The devastating revelations in the Hillsborough Inquiry, and the tenacity of those demanding an inquiry into the miners’ strike, made it increasingly difficult for the Scottish government, in particular, to resist.

In fact, under both Alex Salmond in 2013, and again under Nicola Sturgeon in 2016, the Scottish government did still spurn the growing clamour for a Scottish public inquiry. They tried to bat away responsibility for such an Inquiry to Westminster; not wrong in itself, but an abdication of the duty and opportunity to lead the way in Scotland itself, where miners suffered disproportionate levels of persecution.

Scotland’s Disproportionate Repression

The miners of Scotland constituted 10% of the UK-wide workforce. But 30% of all prosecutions were against Scottish miners. Five hundred of them suffered trials, sentences, fines, debarment from going near picket lines at their own workplace, and in many cases the sack – depriving them of even a redundancy package when the Tory government and Coal Board bosses had successfully deployed a nationally centralised police operation to help ram through pit closures.

When the widely-hated Maggie Thatcher died, taxpayers’ money was plundered to afford her a state funeral. In cruel contrast, many of the miners who were not only prosecuted and sacked, but also blacklisted and made unemployable the rest of their days, went to their graves with a dark stain on their character – for the ‘crime’ of standing up in defence of their families and communities against the calculated social and industrial vandalism of Thatcher’s government. Tory vandalism perpetrated on behalf of the parasitic banking wing of capitalists, who wanted a fast buck rather than a strong industrial economy, and wanted to eradicate the power of the organised unions to resist their slaughter of jobs and communities.

Limitations of this Review

So this Scottish government Independent Review, due to report by June 2019, is a welcome step forward compared to the hard-faced refusal of Westminster governments – Tory and Labour – to open up the truth to public scrutiny. And, indeed, compared to the refusal of an Inquiry by the SNP government in previous years.

It’s particularly encouraging that the Review will be conducted by renowned civil rights lawyer, John Scott QC, with the assistance of a team that includes former left-wing MSP Dennis Canavan.

However, I’m sure I’m not alone in being concerned and critical of the relatively narrow remit and terms of reference issued to the Review by the Holyrood government:

“To investigate and report on the impact of policing on affected communities in Scotland during the period of the miners’ strike from March 1984-March 1985.”

No Cover-up of Thatcher’s Role!

Former miners, older trade unionists and socialists who participated in 1984-5, and families of those who suffered the state repression, should now make the most of the opportunity to add their voices to the documents which the Review will research.

But there’s a serious danger that by setting up an independent review, rather than a full-blown public inquiry, the pernicious role of Thatcher and her government may not be adequately exposed, if at all. Yet that issue is at the very heart of the struggle for truth and justice, 33 years on.

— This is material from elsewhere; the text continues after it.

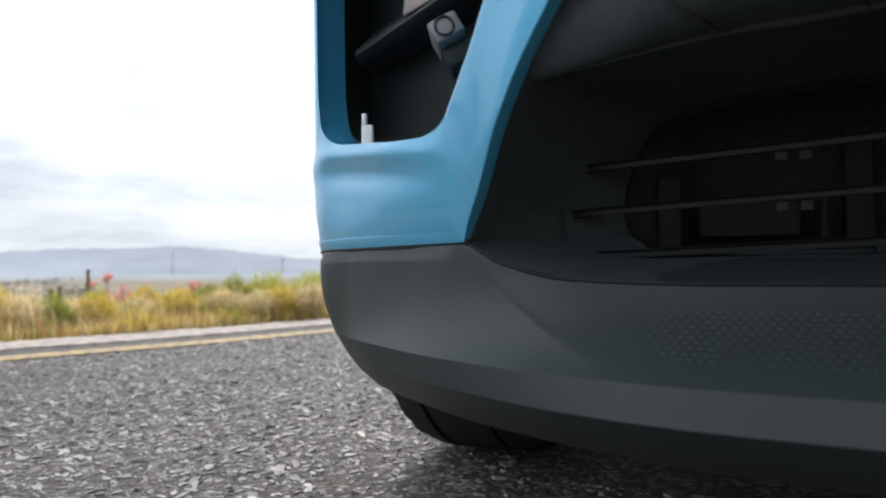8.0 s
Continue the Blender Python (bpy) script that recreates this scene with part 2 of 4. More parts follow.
def asphalt():
    """Worn chip-seal: brown-grey binder, pale stones of two sizes, patches, relief."""
    m = bpy.data.materials.new("worn_chip_seal_asphalt")
    m.use_nodes = True
    t = m.node_tree
    b = t.nodes["Principled BSDF"]
    co = t.nodes.new("ShaderNodeTexCoord")
    vor = t.nodes.new("ShaderNodeTexVoronoi")
    vor.inputs["Scale"].default_value = 95.0
    t.links.new(co.outputs["Object"], vor.inputs["Vector"])
    bw = t.nodes.new("ShaderNodeSeparateColor")
    t.links.new(vor.outputs["Color"], bw.inputs[0])
    stones = t.nodes.new("ShaderNodeValToRGB")
    els = stones.color_ramp.elements
    els[0].position, els[0].color = 0.25, (0.056, 0.048, 0.042, 1)
    els[1].position, els[1].color = 1.0, (0.225, 0.208, 0.192, 1)
    mid = els.new(0.7)
    mid.color = (0.102, 0.089, 0.079, 1)
    t.links.new(bw.outputs[0], stones.inputs[0])
    big = t.nodes.new("ShaderNodeTexNoise")
    big.inputs["Scale"].default_value, big.inputs["Detail"].default_value = 2.2, 6.0
    t.links.new(co.outputs["Object"], big.inputs["Vector"])
    patch = t.nodes.new("ShaderNodeMapRange")
    patch.inputs["From Min"].default_value, patch.inputs["From Max"].default_value = 0.3, 0.7
    patch.inputs["To Min"].default_value, patch.inputs["To Max"].default_value = 0.8, 1.2
    t.links.new(big.outputs["Fac"], patch.inputs["Value"])
    sc = t.nodes.new("ShaderNodeVectorMath")
    sc.operation = "SCALE"
    t.links.new(stones.outputs[0], sc.inputs[0])
    t.links.new(patch.outputs[0], sc.inputs["Scale"])
    t.links.new(sc.outputs[0], b.inputs["Base Color"])
    b.inputs["Roughness"].default_value = 0.8
    b.inputs["Specular IOR Level"].default_value = 0.35
    fine = t.nodes.new("ShaderNodeTexNoise")
    fine.inputs["Scale"].default_value, fine.inputs["Detail"].default_value = 260.0, 5.0
    t.links.new(co.outputs["Object"], fine.inputs["Vector"])
    add = t.nodes.new("ShaderNodeMath")
    add.operation = "SUBTRACT"
    t.links.new(fine.outputs["Fac"], add.inputs[0])
    t.links.new(vor.outputs["Distance"], add.inputs[1])
    bump = t.nodes.new("ShaderNodeBump")
    bump.inputs["Strength"].default_value, bump.inputs["Distance"].default_value = 0.9, 0.006
    t.links.new(add.outputs[0], bump.inputs["Height"])
    t.links.new(bump.outputs[0], b.inputs["Normal"])
    return m


def scrub():
    """Dry veld: straw, ochre soil, olive scrub and pale stones; valley haze painted in far off."""
    m = bpy.data.materials.new("dry_scrubland")
    m.use_nodes = True
    t = m.node_tree
    b = t.nodes["Principled BSDF"]
    co = t.nodes.new("ShaderNodeTexCoord")
    big = t.nodes.new("ShaderNodeTexNoise")
    big.inputs["Scale"].default_value, big.inputs["Detail"].default_value, big.inputs["Roughness"].default_value = 0.16, 10.0, 0.68
    t.links.new(co.outputs["Object"], big.inputs["Vector"])
    ramp = t.nodes.new("ShaderNodeValToRGB")
    els = ramp.color_ramp.elements
    els[0].position, els[0].color = 0.33, (0.145, 0.130, 0.098, 1)
    els[1].position, els[1].color = 0.72, (0.265, 0.230, 0.188, 1)
    for p, c in ((0.45, (0.185, 0.160, 0.124, 1)), (0.56, (0.222, 0.188, 0.148, 1))):
        els.new(p).color = c
    t.links.new(big.outputs["Fac"], ramp.inputs[0])
    # haze as colour: the ground turns blue-grey with distance from the car
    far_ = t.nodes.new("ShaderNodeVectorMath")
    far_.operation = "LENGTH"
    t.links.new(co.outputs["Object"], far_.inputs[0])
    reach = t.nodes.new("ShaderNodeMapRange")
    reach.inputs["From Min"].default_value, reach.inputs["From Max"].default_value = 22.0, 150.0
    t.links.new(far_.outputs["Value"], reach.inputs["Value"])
    haze_mix = t.nodes.new("ShaderNodeMix")
    haze_mix.data_type = "RGBA"
    haze_mix.inputs[7].default_value = (0.27, 0.31, 0.325, 1)
    t.links.new(reach.outputs[0], haze_mix.inputs[0])
    t.links.new(ramp.outputs[0], haze_mix.inputs[6])
    t.links.new(haze_mix.outputs[2], b.inputs["Base Color"])
    b.inputs["Roughness"].default_value, b.inputs["Specular IOR Level"].default_value = 0.95, 0.1
    fine = t.nodes.new("ShaderNodeTexNoise")
    fine.inputs["Scale"].default_value, fine.inputs["Detail"].default_value = 3.0, 8.0
    t.links.new(co.outputs["Object"], fine.inputs["Vector"])
    bump = t.nodes.new("ShaderNodeBump")
    bump.inputs["Strength"].default_value, bump.inputs["Distance"].default_value = 0.35, 0.1
    t.links.new(fine.outputs["Fac"], bump.inputs["Height"])
    t.links.new(bump.outputs[0], b.inputs["Normal"])
    return m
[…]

As I wrote in 2016, in arguing the case for a Scottish Public Inquiry, as demanded in the Online Petition I lodged on behalf of the SSP at the time:

“Secret government documents, published recently under the 30-year Rule, confirm what many of us knew 30 years ago!

One document records a meeting in 10 Downing St including Prime Minister Margaret Thatcher, Home Secretary Leon Brittan and Attorney General Sir Michael Havers – just after Orgreave – which “invited the Home Secretary, consulting the Lord Chancellor and Attorney General, to pursue vigorously all possible means of accelerating the prosecution of alleged offences.”

The same cabal met two weeks later, where “Brittan (backed by Thatcher) promised he would seek to persuade the police to increase the rate of prosecution” of pickets. Proof – of the blatant political control of policing operations, and ruthless persecution of trade unionists who dared to defy their class war and economic vandalism.”

Expose Tory Coordination of State Violence

The Review is a warmly welcome breakthrough in the ongoing struggle for truth and justice. It is also a weapon in the campaign to force Westminster into holding a statutory Public Inquiry into Orgreave and the role of the government at UK level in their class war on miners and the wider working class.

But we must be vigilant and not allow it to only focus on localized policing operations, and smooth over the cold, calculated, class cruelty of the Thatcher government – whose hands were all over policing decisions, when they instructed police chiefs to “vigorously pursue all possible means” of smashing the National Union of Mineworkers, the miners, their families and communities, and socialist forces who stood steadfastly on their side against the employing class and their state.

The Outcome of 1985 Shapes Our World Today

A few begrudgers on social media denounced news of the Review with snide comments about its cost, and its relevance compared to current issues. Firstly, what price justice? Secondly, it’s no exaggeration to say the defeat of the miners – with the aid of police violence, secret service infiltration, vitriolic media lies, and use of the benefits system to starve strikers’ children and families into submission – that defeat of one of the most heroic sections of the working class has shaped and defined the conditions we face today.

It was a turning point in modern history, weakening the unions, imposing vicious anti-union laws, leaving whole communities as deserts of social desolation and drug abuse, and laid the foundations for the low-wage, casualised jobs that blight Scotland in 2018.

We need to learn, relearn, and expose the lessons of that titanic struggle. We also need to introduce young people to the marvellous, inspirational traditions of the miners. And we need to use the Review as a platform to demand more, including a UK-wide public inquiry to reveal the methods of the political, industrial and military arms of the ruling elite during 1984-5… to make us all the more aware and prepared for such methods in struggles against poverty, inequality and their capitalist roots in years to come.

This Review is a huge breakthrough: now for truth and justice!